_SUPPLIED MATERIAL_

___

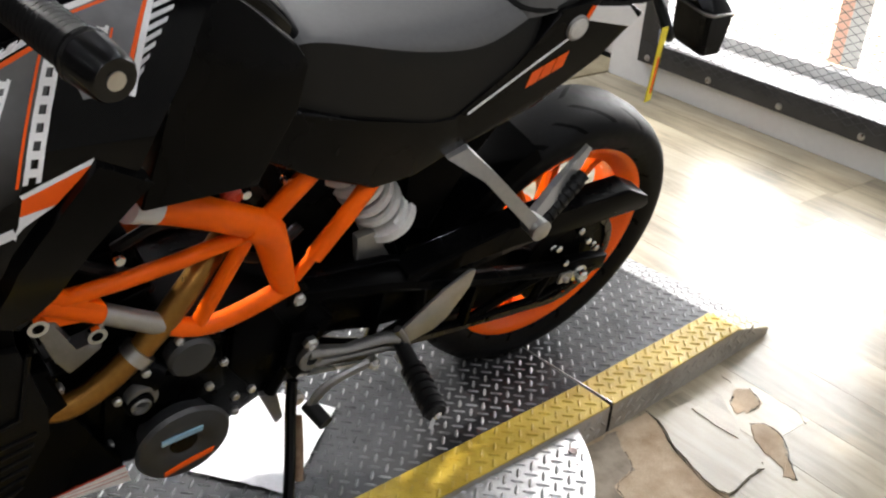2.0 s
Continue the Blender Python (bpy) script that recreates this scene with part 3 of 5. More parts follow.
# crumpled sheet lying on the deck
sheet = thing("drip_sheet", pose(0, 0, 0), "crumpled white sheet lying on the platform", "sheet")
bm = bmesh.new()
corners = [Vector((-0.10, -0.70, 0)), Vector((0.075, -0.56, 0)), Vector((-0.08, -0.375, 0)), Vector((-0.25, -0.50, 0))]
N = 14
grid = []
for i in range(N + 1):
    for j in range(N + 1):
        u, v = i / N, j / N
        p = corners[0].lerp(corners[1], u).lerp(corners[3].lerp(corners[2], u), v)
        p.z = DZ + 0.0035 + 0.006 * abs(noise.noise(Vector((p.x * 14, p.y * 14, 3)))) + 0.004 * abs(noise.noise(Vector((p.x * 40, p.y * 40, 9))))
        grid.append(bm.verts.new(p))
for i in range(N):
    for j in range(N):
        bm.faces.new([grid[q] for q in (i * (N + 1) + j, (i + 1) * (N + 1) + j, (i + 1) * (N + 1) + j + 1, i * (N + 1) + j + 1)])
part("sheet_surface", bm, surface("white_sheet", (0.78, 0.78, 0.79), 0.45, 0.0, vary=0.08, bump=0.5, bump_scale=60), sheet, "", 20)

# ---------------------------------------------------------------- the motorcycle
# Local axes: x to the rider's left, y to the rear, z up from the deck; the rear axle is over the origin.
BIKE = pose(-0.115, 0.036, 0.07, 0, 14.5, 0.5)
bike = thing("motorcycle", BIKE, "black and orange naked motorcycle leaning on its side stand", "motorcycle")
FORK = Matrix.Translation((0.031, -1.364, 0.293)) @ pose(0, 0, 0, 0, 0, -13.7)


def flip(bm):
    """The same shape on the rider's right."""
    return moved(bm, Matrix.Diagonal((-1, 1, 1, 1)))


def both(name, build, mat, parent=None, label="", smooth=38):
    """A part on the left and its twin on the right."""
    a = part(name, build(), mat, parent or bike, label, smooth)
    part(name, flip(build()), mat, parent or bike, label, smooth)
    return a


def tyre_material():
    """Rubber with swept tread grooves on the crown, their shade put in as darker, duller bands."""
    m, n, l, b = nodes_of("tyre_tread")
    co, sep = n.new("ShaderNodeTexCoord"), n.new("ShaderNodeSeparateXYZ")
    l.new(co.outputs["Object"], sep.inputs[0])

    def op(kind, a, c=None):
        q = n.new("ShaderNodeMath")
        q.operation = kind
        for i, v in enumerate((a, c)):
            if v is None:
                continue
            if isinstance(v, (int, float)):
                q.inputs[i].default_value = v
            else:
                l.new(v, q.inputs[i])
        return q.outputs[0]

    ang = op("ARCTAN2", sep.outputs[2], sep.outputs[1])
    x = op("ABSOLUTE", sep.outputs[0])
    sweep = op("ADD", op("MULTIPLY", ang, 11 / (2 * math.pi)), op("MULTIPLY", x, 9.0))
    fr = op("FRACT", sweep)
    groove = op("MULTIPLY", op("LESS_THAN", fr, 0.085), op("MULTIPLY", op("GREATER_THAN", x, 0.012), op("LESS_THAN", x, 0.062)))
    fr2 = op("FRACT", op("ADD", sweep, 0.47))
    groove2 = op("MULTIPLY", op("LESS_THAN", fr2, 0.07), op("MULTIPLY", op("GREATER_THAN", x, 0.034), op("LESS_THAN", x, 0.068)))
    g = op("MAXIMUM", groove, groove2)
    noise_t = n.new("ShaderNodeTexNoise")
    noise_t.inputs["Scale"].default_value = 60
    l.new(co.outputs["Object"], noise_t.inputs["Vector"])
    mixc = n.new("ShaderNodeMix")
    mixc.data_type = "RGBA"
    mixc.inputs[6].default_value, mixc.inputs[7].default_value = (0.005, 0.005, 0.0053, 1), (0.001, 0.001, 0.001, 1)
    l.new(g, mixc.inputs[0]), l.new(mixc.outputs[2], b.inputs["Base Color"])
    rr = n.new("ShaderNodeMapRange")
    rr.inputs[3].default_value, rr.inputs[4].default_value = 0.42, 0.62
    l.new(noise_t.outputs[0], rr.inputs[0]), l.new(rr.outputs[0], b.inputs["Roughness"])
    bp = n.new("ShaderNodeBump")
    bp.inputs["Strength"].default_value, bp.inputs["Distance"].default_value = 0.9, 0.004
    bp.invert = True
    l.new(g, bp.inputs["Height"]), l.new(bp.outputs[0], b.inputs["Normal"])
    dull = n.new("ShaderNodeMapRange")
    dull.inputs[3].default_value, dull.inputs[4].default_value = 0.09, 0.03
    l.new(g, dull.inputs[0]), l.new(dull.outputs[0], b.inputs["Specular IOR Level"])
    return m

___

_SHORT PROBLEM_
Exclude the images and reproduce the remaining data exactly.

_WRITTEN ANSWER_
2.0 s
Continue the Blender Python (bpy) script that recreates this scene with part 3 of 5. More parts follow.
# crumpled sheet lying on the deck
sheet = thing("drip_sheet", pose(0, 0, 0), "crumpled white sheet lying on the platform", "sheet")
bm = bmesh.new()
corners = [Vector((-0.10, -0.70, 0)), Vector((0.075, -0.56, 0)), Vector((-0.08, -0.375, 0)), Vector((-0.25, -0.50, 0))]
N = 14
grid = []
for i in range(N + 1):
    for j in range(N + 1):
        u, v = i / N, j / N
        p = corners[0].lerp(corners[1], u).lerp(corners[3].lerp(corners[2], u), v)
        p.z = DZ + 0.0035 + 0.006 * abs(noise.noise(Vector((p.x * 14, p.y * 14, 3)))) + 0.004 * abs(noise.noise(Vector((p.x * 40, p.y * 40, 9))))
        grid.append(bm.verts.new(p))
for i in range(N):
    for j in range(N):
        bm.faces.new([grid[q] for q in (i * (N + 1) + j, (i + 1) * (N + 1) + j, (i + 1) * (N + 1) + j + 1, i * (N + 1) + j + 1)])
part("sheet_surface", bm, surface("white_sheet", (0.78, 0.78, 0.79), 0.45, 0.0, vary=0.08, bump=0.5, bump_scale=60), sheet, "", 20)

# ---------------------------------------------------------------- the motorcycle
# Local axes: x to the rider's left, y to the rear, z up from the deck; the rear axle is over the origin.
BIKE = pose(-0.115, 0.036, 0.07, 0, 14.5, 0.5)
bike = thing("motorcycle", BIKE, "black and orange naked motorcycle leaning on its side stand", "motorcycle")
FORK = Matrix.Translation((0.031, -1.364, 0.293)) @ pose(0, 0, 0, 0, 0, -13.7)


def flip(bm):
    """The same shape on the rider's right."""
    return moved(bm, Matrix.Diagonal((-1, 1, 1, 1)))


def both(name, build, mat, parent=None, label="", smooth=38):
    """A part on the left and its twin on the right."""
    a = part(name, build(), mat, parent or bike, label, smooth)
    part(name, flip(build()), mat, parent or bike, label, smooth)
    return a


def tyre_material():
    """Rubber with swept tread grooves on the crown, their shade put in as darker, duller bands."""
    m, n, l, b = nodes_of("tyre_tread")
    co, sep = n.new("ShaderNodeTexCoord"), n.new("ShaderNodeSeparateXYZ")
    l.new(co.outputs["Object"], sep.inputs[0])

    def op(kind, a, c=None):
        q = n.new("ShaderNodeMath")
        q.operation = kind
        for i, v in enumerate((a, c)):
            if v is None:
                continue
            if isinstance(v, (int, float)):
                q.inputs[i].default_value = v
            else:
                l.new(v, q.inputs[i])
        return q.outputs[0]

    ang = op("ARCTAN2", sep.outputs[2], sep.outputs[1])
    x = op("ABSOLUTE", sep.outputs[0])
    sweep = op("ADD", op("MULTIPLY", ang, 11 / (2 * math.pi)), op("MULTIPLY", x, 9.0))
    fr = op("FRACT", sweep)
    groove = op("MULTIPLY", op("LESS_THAN", fr, 0.085), op("MULTIPLY", op("GREATER_THAN", x, 0.012), op("LESS_THAN", x, 0.062)))
    fr2 = op("FRACT", op("ADD", sweep, 0.47))
    groove2 = op("MULTIPLY", op("LESS_THAN", fr2, 0.07), op("MULTIPLY", op("GREATER_THAN", x, 0.034), op("LESS_THAN", x, 0.068)))
    g = op("MAXIMUM", groove, groove2)
    noise_t = n.new("ShaderNodeTexNoise")
    noise_t.inputs["Scale"].default_value = 60
    l.new(co.outputs["Object"], noise_t.inputs["Vector"])
    mixc = n.new("ShaderNodeMix")
    mixc.data_type = "RGBA"
    mixc.inputs[6].default_value, mixc.inputs[7].default_value = (0.005, 0.005, 0.0053, 1), (0.001, 0.001, 0.001, 1)
    l.new(g, mixc.inputs[0]), l.new(mixc.outputs[2], b.inputs["Base Color"])
    rr = n.new("ShaderNodeMapRange")
    rr.inputs[3].default_value, rr.inputs[4].default_value = 0.42, 0.62
    l.new(noise_t.outputs[0], rr.inputs[0]), l.new(rr.outputs[0], b.inputs["Roughness"])
    bp = n.new("ShaderNodeBump")
    bp.inputs["Strength"].default_value, bp.inputs["Distance"].default_value = 0.9, 0.004
    bp.invert = True
    l.new(g, bp.inputs["Height"]), l.new(bp.outputs[0], b.inputs["Normal"])
    dull = n.new("ShaderNodeMapRange")
    dull.inputs[3].default_value, dull.inputs[4].default_value = 0.09, 0.03
    l.new(g, dull.inputs[0]), l.new(dull.outputs[0], b.inputs["Specular IOR Level"])
    return m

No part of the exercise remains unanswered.